Se llamaba Alberto y el lunes se quitó la vida poco antes de que se ejecutara su desahucio. Estos son los hechos. A partir de aquí podemos especular sobre su derecho a permanecer en una vivienda pública que había sido asignada a su fallecida madre. Si era un vecino conflictivo. O si realquilaba habitaciones de forma ilegal. Lo cierto es que Barcelona, ciudad cosmopolita, capital del mundo y progresista, ha sido escenario del final atroz de una persona desesperada que posiblemente no quería morir, sino dejar de vivir con sufrimiento. Alberto no vio otra salida a su miedo.

Ese es el dato.
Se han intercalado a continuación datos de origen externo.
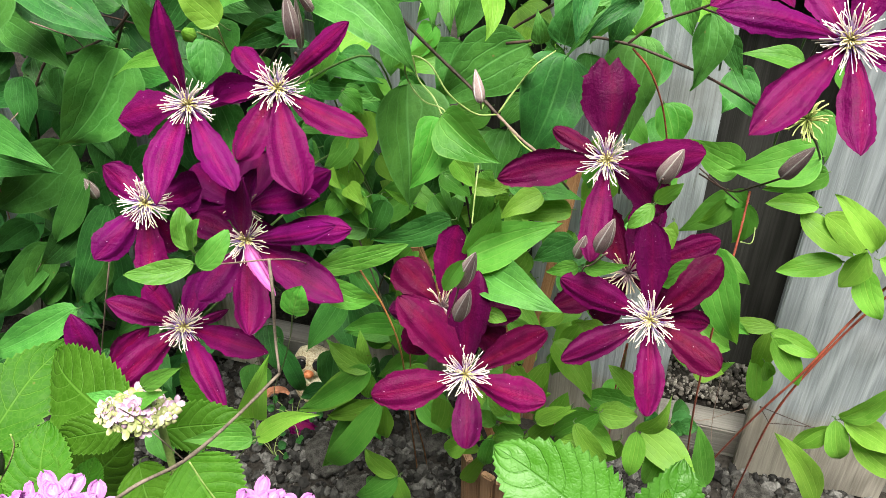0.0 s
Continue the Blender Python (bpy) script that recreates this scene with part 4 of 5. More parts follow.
leaf(vine_board, "y", (0.406, 0.723, 0.486), (0.451, 0.711, 0.462), 0.028, 3, -0.00, "n")
leaf(vine_right, "l", (0.215, 0.631, 0.571), (0.250, 0.611, 0.476), 0.034, 25, 0.12, "o")
leaf(vine_right, "l", (0.226, 0.649, 0.550), (0.259, 0.640, 0.524), 0.019, -7, 0.08, "o")
leaf(vine_right, "l", (0.253, 0.724, 0.400), (0.289, 0.714, 0.378), 0.039, -2, 0.05, "o")
leaf(vine_board, "y", (0.339, 0.742, 0.383), (0.291, 0.755, 0.379), 0.017, 1, 0.03, "n")
leaf(vine_board, "y", (0.336, 0.743, 0.376), (0.381, 0.720, 0.364), 0.023, -2, 0.07, "n")
leaf(vine_board, "y", (0.335, 0.733, 0.378), (0.366, 0.714, 0.328), 0.026, 6, 0.01, "n")
leaf(vine_board, "y", (0.349, 0.770, 0.354), (0.345, 0.771, 0.292), 0.026, 13, 0.02, "n")
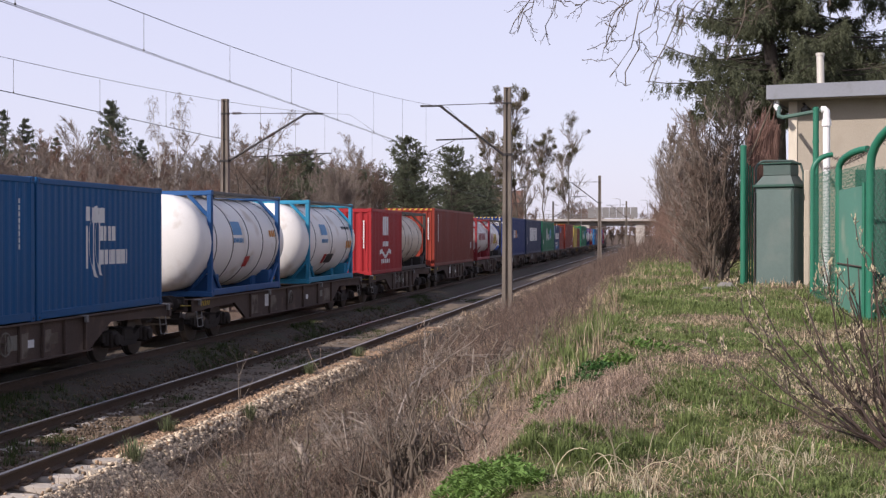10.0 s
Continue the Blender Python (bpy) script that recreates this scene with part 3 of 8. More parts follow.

Si las administraciones actuaron bien o si los servicios sociales hicieron todo lo necesario para solucionar los problemas de este hombre es algo que no puede analizarse ni en caliente ni a golpe de titular. El año pasado, la cifra es impactante, 1.755 familias fueron desahuciadas en Barcelona, según los datos aportados por el Consejo General del Poder Judicial. Pero esas personas desalojadas no son una estadística, no son un número. Alberto no lo era. Y, sobre todo, quienes están inmersos en "procedimientos de lanzamiento de su vivienda habitual" --en argot judicial-- no siempre responden a un mismo patrón. De ahí que el debate sobre la ocupación sea tan complicado. A menudo se mezclan, de forma interesada, edificios y solares con domicilios particulares. Aprovechados que realquilan habitaciones, con familias engañadas de buen fe. Movimientos ácratas y violentos con pobres de solemnidad que solo quieren un techo que les cobije. 

El tema es tan complejo como al parecer irresoluble. Los intereses políticos, que enfrentan a las administraciones, impiden dar solución al que, sin duda, es el principal problema de nuestra sociedad en la actualidad. Jóvenes preparados no tienen posibilidad de independizarse. Personas en riesgo de exclusión que “no leen el BOE”, como decía el exministro Jordi Sevilla en una entrevista con Crónica Global, se ven inmersos en un laberinto burocrático para acceder a las ayudas públicas que solo añade angustia y desespero.

El problema de la vivienda se enquista, porque no es nuevo, por lo que resulta más indignante que todavía no se haya afrontado sin apriorismos, sin populismos, sin prejuicios ideológicos. Si Ada Colau es alcaldesa de Barcelona, es porque su activismo en la defensa del derecho a una vivienda digna convenció a muchos ciudadanos. Han pasado siete años y la dirigente de los comunes se presenta a un tercer mandato sin haber reducido esas escalofriantes cifras de desahucios y sin que sus servicios sociales mejoren sus mecanismos de detección de casos como el de Alberto. No se puede culpar al ayuntamiento del suicidio de este vecino del Bon Pastor, pero sí exigirle más recursos y, sobre todo, que lidere --porque lo prometió cuando dio el salto a la política-- una ofensiva junto a la Generalitat y el Gobierno para evitar la precariedad habitacional. El consistorio ha anunciado que revisará los protocolos de detección de situaciones de vulnerabilidad como la de Alberto. Ya tarda.

Colau tiene razón al decir que los ayuntamientos, por sí solos, no pueden combatir el problema, porque hay competencias autonómicas --la derecha convergente ha gestionado la vivienda durante décadas-- y estatales --el partido de la alcaldesa gobierna con el PSOE--. Pero quizá debería dejar atrás sus remilgos sobre la colaboración público-privada y contar con ella en este asunto. En las recientes jornadas del Círculo de Economía, ante un público integrado principalmente por empresarios, la alcaldesa defendió esa entente. Tiene la oportunidad de demostrar que realmente cree en ello, en que un nuevo contrato social es posible para luchar contra la desigualdad.